Images and visual elements deserve tests. People with products versus products alone. Professional photos versus authentic snapshots. What creates more trust with your visitors?
| Test Element | Possible Variants | Typical Impact |
|---|---|---|
| Headline | Benefit vs. feature, short vs. long | Very high |
| CTA Button | Color, text, position | High |
| Form | Number of fields, layout | High |
| Images | Subject, style, position | Medium |
| Social Proof | Quantity, type, position | Medium |
Setting Up the Right Test
A good A/B test begins with a hypothesis. Not "let's see what happens," but "I believe a shorter headline works better because our visitors have little time."
The hypothesis should be based on observations. Google Analytics shows where visitors drop off. Heatmaps show where they look. User feedback shows what confuses them. These insights lead to informed hypotheses.
Always test only one change per test. If you simultaneously change headline, button color, and image and conversion increases – which change was responsible? You don't know. One element per test, even if it takes longer.
Define before starting what success means. Which metric are you measuring? Clicks, form submissions, purchases? At what difference is the result relevant? 5% increase or 15%? Clarifying these questions before the test prevents post-hoc interpretation.
Understanding Statistical Significance
Statistics is the heart of A/B testing. Without it, results are just random fluctuations that might look different tomorrow.
Statistical significance indicates how likely it is that an observed difference is real and not due to chance. A significance level of 95% means: With 95% probability, the difference is real.
The required sample size depends on several factors. How large is the expected difference between variants? How high is the current conversion rate? The smaller the expected difference and the lower the base conversion, the more traffic you need.
A practical example: At a 3% conversion rate and an expected 10% uplift, you need about 50,000 visitors per variant for statistical significance. At 5% expected uplift, it's around 200,000 per variant.
Choosing the Right Tools
Numerous tools exist for A/B testing, from free to enterprise level.
Google Optimize was the popular free option for years but was discontinued in 2023. Alternatives like VWO, Optimizely, or AB Tasty offer extensive features but cost money. For smaller websites, tools like Convertize or simple WordPress plugins are an entry point.

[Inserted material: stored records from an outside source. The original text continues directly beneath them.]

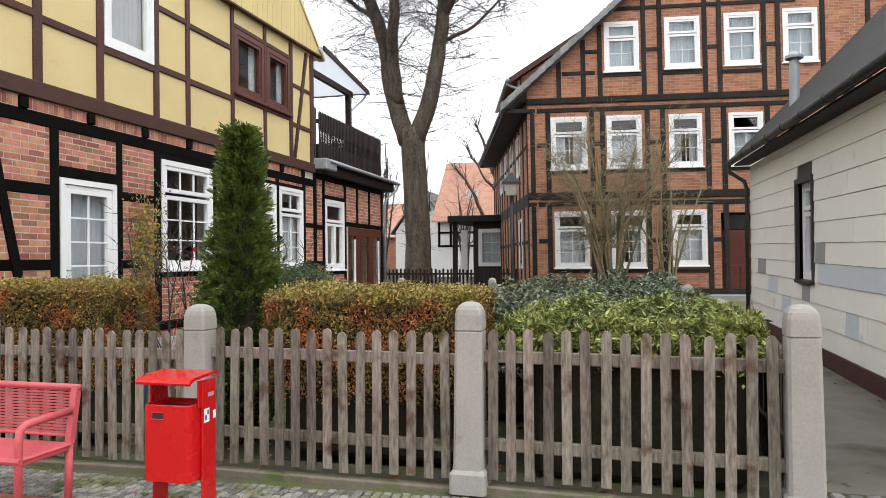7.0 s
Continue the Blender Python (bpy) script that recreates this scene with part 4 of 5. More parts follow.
# ---- fences ----
def post_mesh(h, w=0.095, foot=True):
    g = Geo()
    zs = [0.0, 0.13, 0.155, h - 0.20, h - 0.192, h - 0.184, h - 0.085, h - 0.05, h - 0.024, h - 0.008, h]
    ws = [w + 0.028, w + 0.026, w + 0.004, w - 0.004, w - 0.012, w - 0.002, w - 0.005, w - 0.012, w - 0.026, w - 0.046, w - 0.066]
    if not foot:
        ws[0] = ws[1] = w + 0.004
    b = 0.018
    vs, fs = [], []
    for z, a in zip(zs, ws):
        vs += [(-a + b, -a, z), (a - b, -a, z), (a, -a + b, z), (a, a - b, z), (a - b, a, z), (-a + b, a, z), (-a, a - b, z), (-a, -a + b, z)]
    for k in range(len(zs) - 1):
        fs += [(k * 8 + i, k * 8 + (i + 1) % 8, k * 8 + 8 + (i + 1) % 8, k * 8 + 8 + i) for i in range(8)]
    fs += [tuple(range(7, -1, -1)), tuple(len(vs) - 8 + i for i in range(8))]
    return g.add(vs, fs)


FX = 4.80
POST_Y = [11.08, 9.05, 7.10, 5.03, 3.0]
POST_X = [4.80, 4.83, 4.92, 4.89, 4.80]
first = tagged(post_mesh(1.26).make("fence_post", CONCRETE), "grey concrete fence post with rounded cap, lightly mossed", "fence post", "concrete fence posts")
first.matrix_world = pose(FX, POST_Y[0], street_z(POST_Y[0]))
for i, y in enumerate(POST_Y[1:]):
    copy_thing(first, pose(POST_X[i + 1], y, street_z(y), 0.4 * (-1) ** i, 0.3, 1.5 * (-1) ** i))
low = tagged(post_mesh(1.12, 0.085).make("fence_post", CONCRETE), "weathered concrete fence post along the alley", "fence post", "concrete fence posts")
low.matrix_world = pose(7.36, 3.07 + alley_y(7.36), alley_z(7.36))
for i, x in enumerate((10.0, 12.6, 15.1)):
    copy_thing(low, pose(x, 3.07 + alley_y(x), alley_z(x), 0, 0.5 * (-1) ** i, 0))
for x, y in ((15.6, 6.9), (15.6, 9.0), (15.6, 11.0)):
    copy_thing(low, pose(x, y, 0))


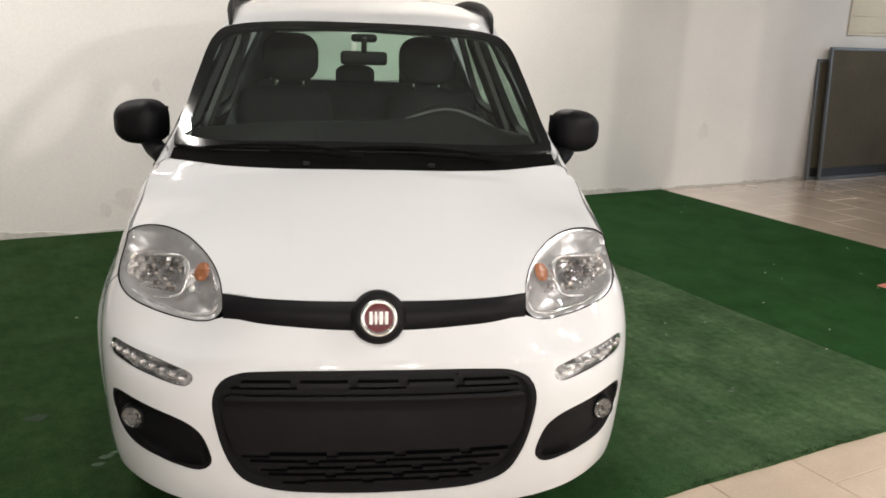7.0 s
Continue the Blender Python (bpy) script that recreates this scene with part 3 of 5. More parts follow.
half_ws = np.concatenate([cowl_top[::-1], [(0.632, 1.1)], ws_side[5:]])
ws_loop = np.concatenate([half_ws, (half_ws * [-1, 1])[::-1][1:-1]])
screen = panel("windscreen", top, in_loop, GLASS, car, label="green-tinted windscreen", lift=0.004, skirt=0, step=0.05)
screen.visible_shadow = False
panel("windscreen_border", top, ws_loop, FRIT, screen, holes=[in_loop], label="black glass border", lift=0.002, skirt=0.01)

roof_y = np.arange(1.69, 3.5, 0.04)
half_roof = np.concatenate([(ws_side[::-1] + [0, 0.008])[:-8], [(EDGE_X(y), y) for y in roof_y], spline([(0.49, 3.52), (0.3, 3.57), (0, 3.585)], 0.04)])
half_roof = half_roof[half_roof[:, 1] > 1.62]
roof_loop = np.concatenate([half_roof, (half_roof * [-1, 1])[::-1][1:-1]])
panel("roof", top, roof_loop, PAINT, car, label="white painted roof", step=0.04)
lining_loop = roof_loop * [0.93, 1]
panel("headlining", top, lining_loop, LINING, car, lift=-0.04, skirt=0, step=0.08)

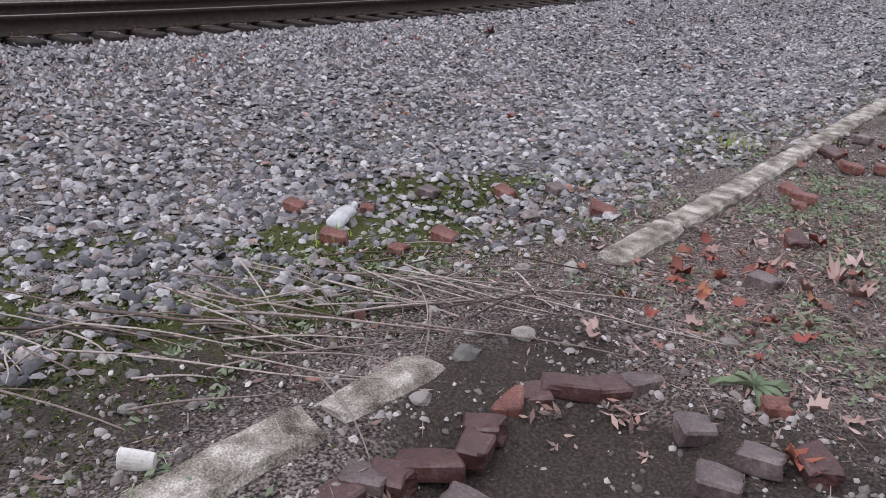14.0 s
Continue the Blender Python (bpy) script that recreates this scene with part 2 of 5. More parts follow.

Important in tool selection: The tool should integrate seamlessly with your analytics solution. You want to know not only which variant converts better but also how overall user behavior changes.

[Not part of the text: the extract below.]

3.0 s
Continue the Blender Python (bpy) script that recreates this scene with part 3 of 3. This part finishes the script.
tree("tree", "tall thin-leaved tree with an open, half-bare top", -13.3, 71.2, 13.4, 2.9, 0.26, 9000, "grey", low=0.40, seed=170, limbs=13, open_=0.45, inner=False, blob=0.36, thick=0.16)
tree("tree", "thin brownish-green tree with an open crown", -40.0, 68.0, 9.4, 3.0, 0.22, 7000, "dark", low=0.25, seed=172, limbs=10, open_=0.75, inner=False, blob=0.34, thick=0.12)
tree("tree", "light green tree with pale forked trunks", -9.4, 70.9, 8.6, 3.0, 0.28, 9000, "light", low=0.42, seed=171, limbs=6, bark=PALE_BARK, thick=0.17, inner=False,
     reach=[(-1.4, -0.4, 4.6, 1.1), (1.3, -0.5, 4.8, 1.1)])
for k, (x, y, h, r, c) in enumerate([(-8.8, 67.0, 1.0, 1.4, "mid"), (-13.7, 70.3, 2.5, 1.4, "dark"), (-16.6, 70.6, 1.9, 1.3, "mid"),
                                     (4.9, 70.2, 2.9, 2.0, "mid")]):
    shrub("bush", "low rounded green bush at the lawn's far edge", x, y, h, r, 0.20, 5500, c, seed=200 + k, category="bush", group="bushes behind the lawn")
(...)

Server-side testing has advantages over client-side JavaScript. It's faster, doesn't flicker, and isn't blocked by ad blockers. For critical tests on landing pages, server-side testing is often the better choice.
Avoiding Common Mistakes
Ending tests too early is the most common mistake. After two days, variant B looks 30% better – success! Or? Probably not. Short-term fluctuations mean little. Wait until statistical significance is reached.
Declaring a winner too early has similar problems. If you observe results during the test and celebrate when one variant temporarily leads, you're falling for statistical artifacts. The rule: Set the duration before the test and stick to it.
Too many changes at once make results uninterpretable. Multivariate tests that test many variables simultaneously need enormous traffic. For most websites, sequential A/B tests are more practical.
Ignoring segments wastes insights. Maybe variant A wins overall, but variant B is better for mobile users. Analysis by segments – device, traffic source, new vs. returning customer – provides deeper insights.
Interpreting Results Correctly
A significant result is a beginning, not the end. The question is: What does it mean for your business?
Calculate the business impact. 15% more conversions sounds good – but what does that mean in dollars? At 1,000 conversions per month and an average order value of $50, 15% more conversions means $7,500 additional revenue per month.
Consider long-term effects. Sometimes a variant wins short-term but loses long-term. An aggressive CTA generates more clicks but perhaps also more regret purchases and returns.
Document every test. What was tested? What was the hypothesis? What was the result? This documentation prevents repeating the same tests and builds institutional knowledge.
Building a Testing Culture
A/B testing isn't a one-time action but a continuous process. The best companies test constantly and improve iteratively.
Prioritize tests by expected impact. A change on the checkout page that every purchasing customer sees has more potential than a change on a niche page. Use frameworks like PIE (Potential, Importance, Ease) for prioritization.
Learn from failed tests. Not every test produces a winner. Sometimes both variants show equal results. That's not failure – it's the insight that this element doesn't have much influence. Focus on other areas.
Share results with the team. What you learn about your visitors is valuable for marketing, product development, and customer service. A shared understanding of users improves all areas.
Check your technical foundation with the SEO Analyzer before starting tests – performance problems can distort test results.
Frequently Asked Questions
How long should an A/B test run?
At least one full week, ideally two to four weeks. This ensures all days of the week are covered and seasonal fluctuations are balanced. The exact duration depends on your traffic – the test ends when statistical significance is reached, but no earlier than after one week.
Can A/B testing affect SEO rankings?
Not with correct implementation. Google recommends delivering variants via JavaScript and marking the original version as canonical. Cloaking – showing search engines different content than users – should be avoided. Most professional tools handle this automatically and correctly.
What's the difference between A/B testing and multivariate tests?
A/B tests compare two versions with one change. Multivariate tests combine multiple changes and show which combination works best. They need significantly more traffic but deliver more insights. For most websites, sequential A/B tests are more practical.